Why Do We Pronounce The Last E In Recipe?

Why We Pronounce The Last E In Recipe

Why do we pronounce the last E in recipe but not in the word recite?

Only one letter is different in the two words, so they should sound the same. But that’s not always how English works.

Unlike other languages, spelling and pronunciation in English are sometimes not the best of friends. Think of words like tough and dough or book, food, and blood.

But with the word recipe, the pronunciation has some (possible) logic.

The mysterious E

The final E in most words in English is not usually pronounced.

Think of words such as bake, cake, spite, irate, innate, agitate or decorate.

It is the most common form, and the pronunciation is relatively consistent, with the vowel before the last consonant taking the longer form.

Without the final E, the last vowel takes the short pronunciation.

Word pairs like rat and rate, bit and bite, and tot and tote are examples.

But we pronounce many words that end in E, so they must be from French.

Yes, we use many French words like cliche, resume, cafe, touche, protege, souffle, coupe, and saute.

In French, these words use an accent (café) to indicate the pronunciation of /ai/ or /ay/.

But the sound of the last E in these words is not the same as recipe, which is /ee/.

And anyway, the French word for recipe is recette, so it must be something else. And it is.


The answer is syllable stress patterns

Syllable stress is a real bucket of worms because there are so many formulas.

But there are some general rules.

Stressed syllables can depend on many factors, including the number of syllables, spelling, and if a word is a noun or verb.

The noun record and the verb to record are good examples.

The stress is on the first syllable as a noun but on the second as a verb.

Also, why does giant stress the first syllable but today the last?

Multi-syllable words like encyclopedia and photographer stress middle syllables.

But recipe falls into one small category of stress patterns, where the stress is on the last syllable.

So the stress is not on the E but on the last syllable PE, /pee/.

Other words that follow the same stress pattern include catastrophe, epitome, sesame, posse, anemone, vigilante, simile, apostrophe, and acne.

The stress is similar to some words that end in Y, like okay, comply, delay, convey, and display.

As you can see, there is no real connection between words coming from French or Latin.

It’s simply English pronunciation.

The reason why we pronounce the last E in recipe but not in recite is because of syllable stress.


Pronunciation can drive you up the wall

As an English teacher, I can honestly say that pronunciation is always one of the biggest challenges.

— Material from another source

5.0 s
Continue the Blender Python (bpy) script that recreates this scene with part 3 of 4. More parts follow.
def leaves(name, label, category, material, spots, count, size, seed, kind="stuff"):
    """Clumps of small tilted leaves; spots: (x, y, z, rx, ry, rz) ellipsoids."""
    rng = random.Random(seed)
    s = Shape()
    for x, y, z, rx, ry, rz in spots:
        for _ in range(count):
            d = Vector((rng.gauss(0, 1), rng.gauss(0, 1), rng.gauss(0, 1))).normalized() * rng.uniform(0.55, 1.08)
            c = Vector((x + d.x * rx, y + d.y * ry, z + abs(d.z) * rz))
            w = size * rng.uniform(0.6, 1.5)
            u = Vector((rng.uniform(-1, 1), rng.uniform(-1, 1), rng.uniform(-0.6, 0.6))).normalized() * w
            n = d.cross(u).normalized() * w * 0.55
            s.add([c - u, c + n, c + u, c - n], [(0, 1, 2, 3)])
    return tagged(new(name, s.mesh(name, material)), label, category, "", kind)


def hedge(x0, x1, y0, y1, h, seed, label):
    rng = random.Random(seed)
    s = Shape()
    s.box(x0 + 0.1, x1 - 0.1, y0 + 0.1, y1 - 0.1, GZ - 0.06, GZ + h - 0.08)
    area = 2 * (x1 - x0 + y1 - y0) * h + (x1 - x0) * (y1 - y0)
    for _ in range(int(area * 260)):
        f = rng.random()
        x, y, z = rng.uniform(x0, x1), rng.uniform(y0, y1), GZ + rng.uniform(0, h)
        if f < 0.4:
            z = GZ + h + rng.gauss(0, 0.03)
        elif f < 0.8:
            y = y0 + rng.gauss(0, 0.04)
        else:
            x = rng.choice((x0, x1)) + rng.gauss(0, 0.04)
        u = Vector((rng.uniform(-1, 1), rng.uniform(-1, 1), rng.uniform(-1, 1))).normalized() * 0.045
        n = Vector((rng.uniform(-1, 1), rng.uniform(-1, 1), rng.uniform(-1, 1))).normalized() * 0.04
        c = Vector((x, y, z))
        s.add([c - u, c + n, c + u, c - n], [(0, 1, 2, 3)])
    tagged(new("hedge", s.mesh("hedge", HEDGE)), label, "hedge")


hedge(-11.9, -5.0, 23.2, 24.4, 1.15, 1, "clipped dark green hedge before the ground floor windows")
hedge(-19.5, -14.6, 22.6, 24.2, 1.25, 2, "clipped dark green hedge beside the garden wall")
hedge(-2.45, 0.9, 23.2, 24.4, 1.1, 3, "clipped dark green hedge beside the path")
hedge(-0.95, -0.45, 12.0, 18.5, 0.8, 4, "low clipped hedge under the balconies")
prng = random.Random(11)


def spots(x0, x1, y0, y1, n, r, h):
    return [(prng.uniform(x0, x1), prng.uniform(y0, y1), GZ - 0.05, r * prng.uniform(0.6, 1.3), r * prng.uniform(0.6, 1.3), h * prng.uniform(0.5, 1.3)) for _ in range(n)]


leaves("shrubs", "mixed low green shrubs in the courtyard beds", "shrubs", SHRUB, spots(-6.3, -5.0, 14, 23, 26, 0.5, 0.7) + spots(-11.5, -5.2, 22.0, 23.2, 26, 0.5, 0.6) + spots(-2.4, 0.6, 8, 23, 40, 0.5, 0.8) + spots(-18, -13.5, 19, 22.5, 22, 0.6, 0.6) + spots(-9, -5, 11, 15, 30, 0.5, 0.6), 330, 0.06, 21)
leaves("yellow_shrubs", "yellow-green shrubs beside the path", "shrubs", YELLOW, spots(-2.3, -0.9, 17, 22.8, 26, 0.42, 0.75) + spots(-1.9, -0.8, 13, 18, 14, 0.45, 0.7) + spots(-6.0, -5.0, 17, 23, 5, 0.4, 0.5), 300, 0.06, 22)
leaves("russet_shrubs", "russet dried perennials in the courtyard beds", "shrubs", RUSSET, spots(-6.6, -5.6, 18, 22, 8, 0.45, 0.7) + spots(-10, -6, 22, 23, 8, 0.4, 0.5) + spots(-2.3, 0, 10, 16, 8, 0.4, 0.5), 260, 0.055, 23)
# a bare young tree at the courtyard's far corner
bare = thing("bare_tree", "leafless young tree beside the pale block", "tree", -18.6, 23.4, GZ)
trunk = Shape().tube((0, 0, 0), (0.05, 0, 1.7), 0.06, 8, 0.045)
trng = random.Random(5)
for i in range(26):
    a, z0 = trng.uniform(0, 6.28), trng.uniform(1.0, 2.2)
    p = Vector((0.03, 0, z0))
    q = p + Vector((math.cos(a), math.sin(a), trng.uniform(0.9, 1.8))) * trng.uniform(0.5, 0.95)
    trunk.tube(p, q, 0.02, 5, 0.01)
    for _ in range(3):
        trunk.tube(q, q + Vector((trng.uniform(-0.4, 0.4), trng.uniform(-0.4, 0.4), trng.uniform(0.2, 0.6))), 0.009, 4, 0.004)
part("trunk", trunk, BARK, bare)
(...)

The impossibility is beautifully captured in the poem, The Choas, by Gerard Nolst Trenité.

You can watch (and read) it in this video if it’s new to you.

The Chaos You Tube

It notes the word recipe in the sixth verse.

It’s one of my favorite videos about English pronunciation, but not so popular with my students. Most of them call it a nightmare.


The influence of the Great Vowel Shift

Major changes in pronunciation in English occurred between 1300 and 1700.

This period is often called the Great Vowel Shift, and although it now more or less governs modern pronunciation, spelling didn’t follow suit.

That’s why we still have words with a silent K, like knight, knee, and knit.

But it also helps explain why recipe had a problem with pronunciation.

It is derived from the Latin word recipere, meaning to receive. Then it was used in French as récipé for some time around the 15th century before being replaced by recette.

English adopted the word récipé, but without the accents to indicate the correct pronunciation.

But why did pronunciation change, but not the spelling of words?

The most common reason to explain this is the invention of the printing press in 1476.

By the time the vowel shift had more or less concluded around 1700, there were simply too many books already published using the original spellings.

Therefore, the spelling forms remained, but pronunciation continued to change.

As for the word recipe, I found a terrific explanation on Quora by Erik Thomas that pulls all the pieces together.

“Recipe, however, is unusual. It was borrowed during the early Modern English period. We borrowed it from French, but, unlike words such as recite and decide, the French had borrowed it at a late date from Latin instead of inheriting it. It was taken from the imperative form in Latin, in which the final e was pronounced, and it came out in French as récipé. Hence, the final e was pronounced as an actual e vowel, not as a schwa, in French. Then the English borrowed it from French and kept the full vowel that the last syllable had, but they applied the Great Vowel Shift to it to give it the vowel sound it has today in English.”



The disconnection between pronunciation and spelling in English is always an issue, particularly for second-language speakers.

For first-language English speakers, we rarely give it much thought.

But for writers, we occasionally look at a word or phrase and wonder, why is it like that?

That’s why I wrote this short article. I became curious about how and why we pronounce the last E in recipe.

But I didn’t anticipate that it would take me more than three days of research to find a possible answer.